A> With low-voltage DC components (under 12V), the risk of shock or fire is extremely low. The main risks are burning yourself with a soldering iron or shorting a battery, which can cause it to overheat. Always use a battery with built-in protection circuits, work in a clear area, and never leave a charging or powered project unattended.

Q: My robot works on the bench but fails on the floor. Why?
A> This is classic! The bench is a perfect, smooth surface. Floors have cracks, bumps, and varying friction. Your robot's wheels may slip, or the chassis may snag. Adjust your code—slow down the motor speeds, increase the sensor detection threshold for obstacles, and ensure your wheels have good grip. Real-world testing is where the real engineering happens.

Q: What's the single most important tip for a beginner?
A> Start small and finish. Choose the simplest possible project (a robot that just drives forward is a valid first milestone!), get it completely working, and celebrate. That success provides the momentum and confidence to tackle the next, more complex feature. Completing a simple project is better than abandoning a complex one.
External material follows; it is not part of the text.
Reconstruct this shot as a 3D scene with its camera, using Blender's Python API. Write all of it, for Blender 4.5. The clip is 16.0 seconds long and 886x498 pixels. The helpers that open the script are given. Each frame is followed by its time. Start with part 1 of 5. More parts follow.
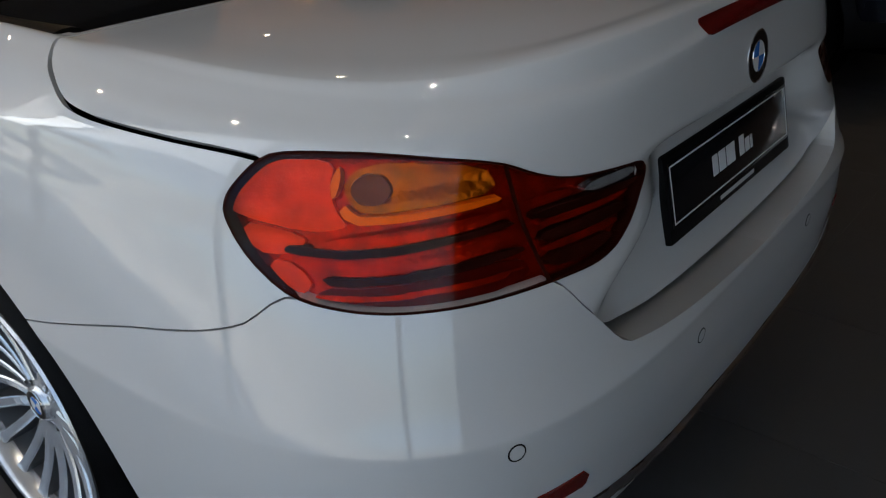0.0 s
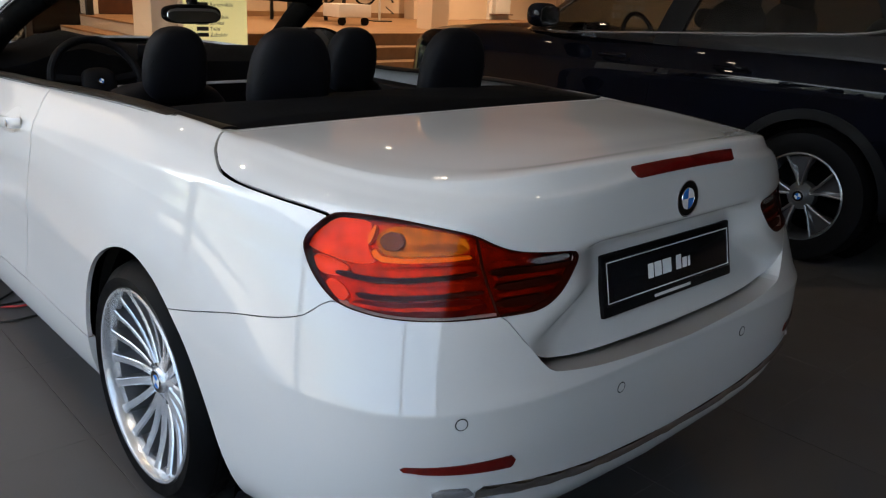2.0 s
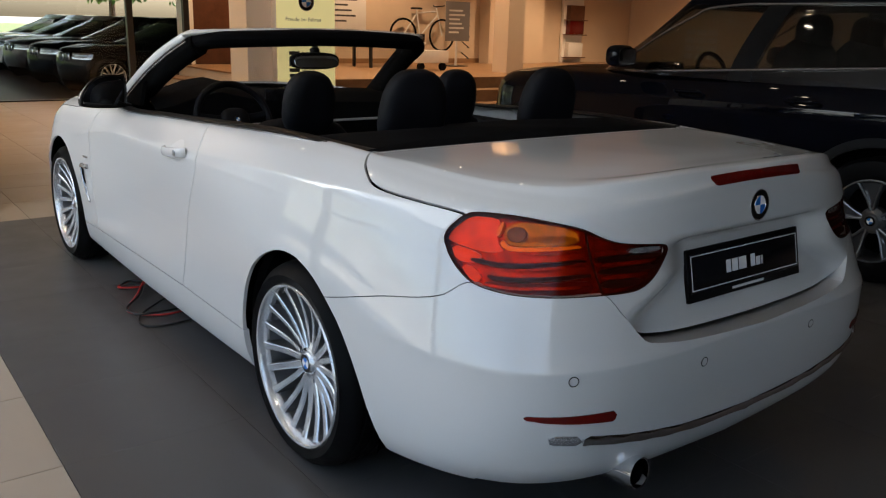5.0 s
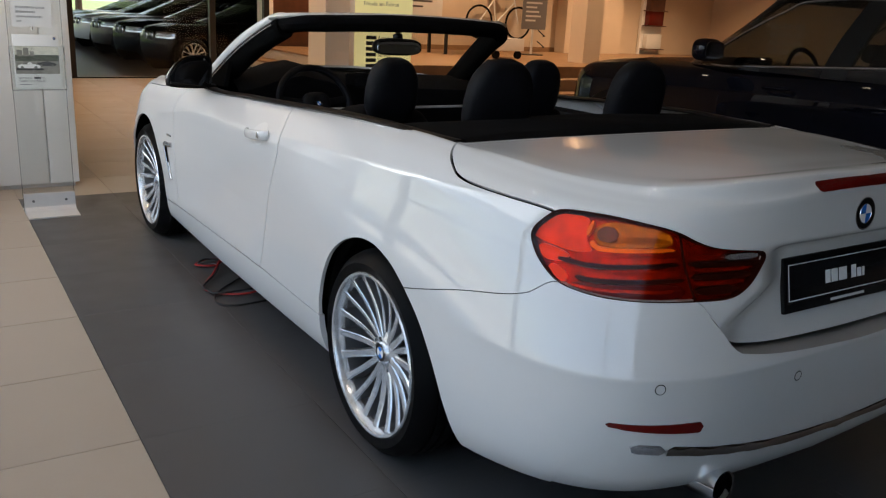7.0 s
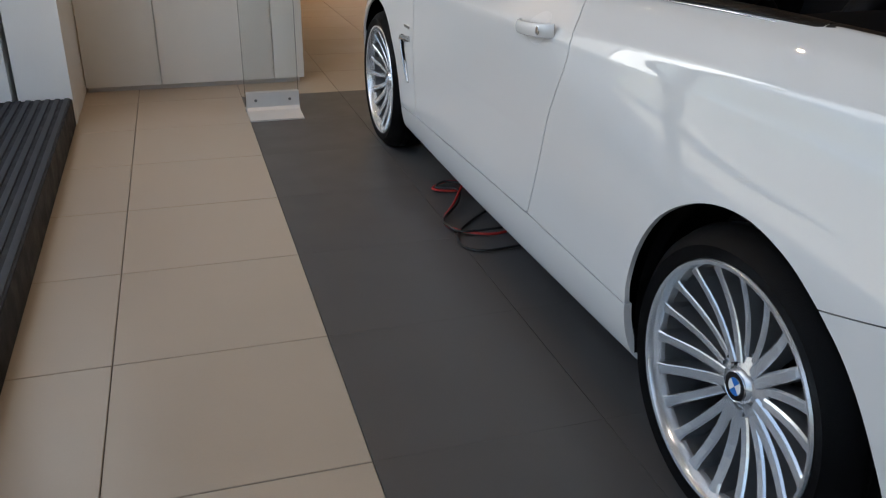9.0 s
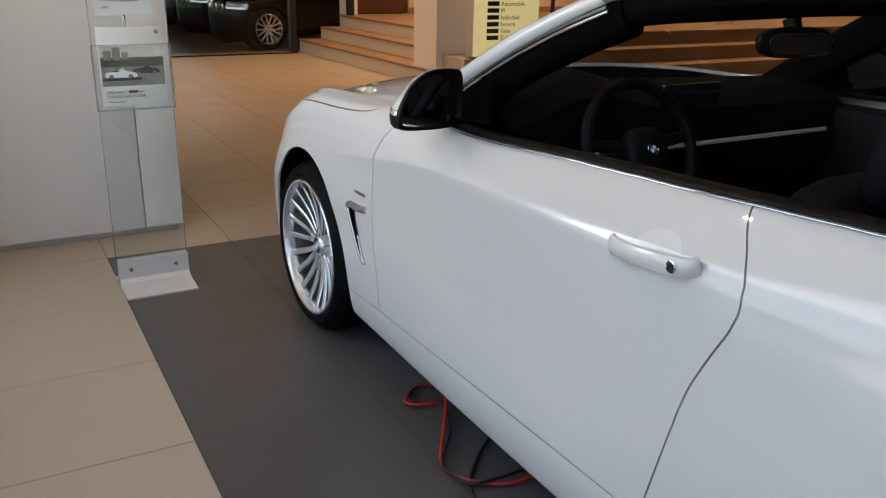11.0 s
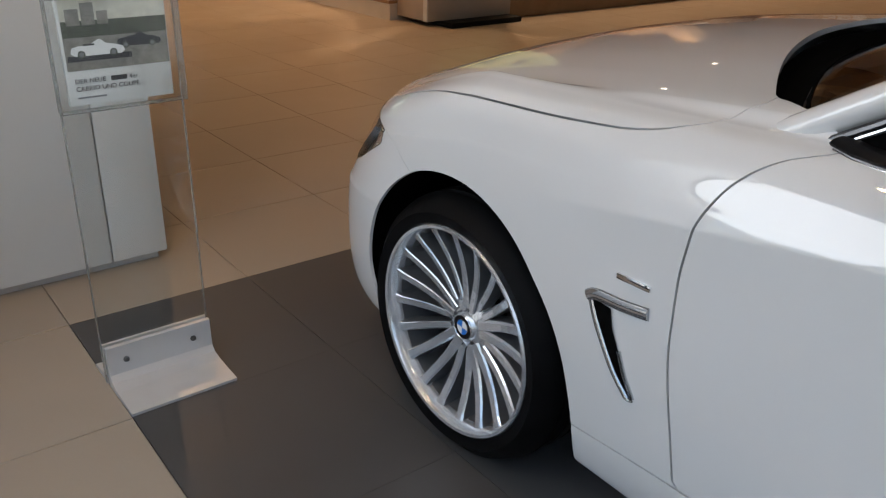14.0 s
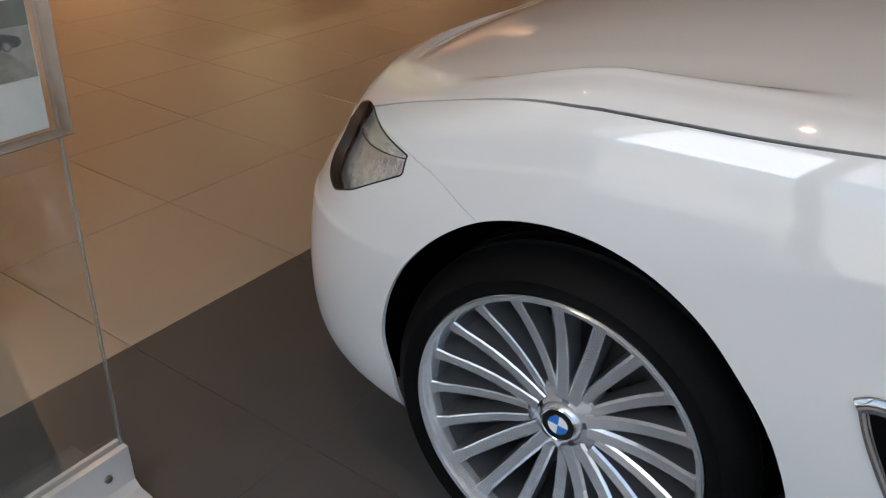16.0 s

Conclusion: From Concept to Creation

Building your first smart robot on a budget is a journey of practical problem-solving. You've learned that success comes from a clear goal, a sensible choice of brain (like an Arduino), affordable motors and sensors, and iterative testing. The value isn't just in the final product that whirs across your floor, but in the accumulated skills: reading schematics, debugging code, and mechanical assembly. I recommend starting your build this weekend. Order the core components from the shopping list, gather your chassis materials, and dedicate a small workspace. Embrace the mistakes—they are your best teachers. The field of robotics is built by tinkerers who began exactly where you are now. Your first robot is waiting to be built. Power up your soldering iron, open your coding IDE, and start creating.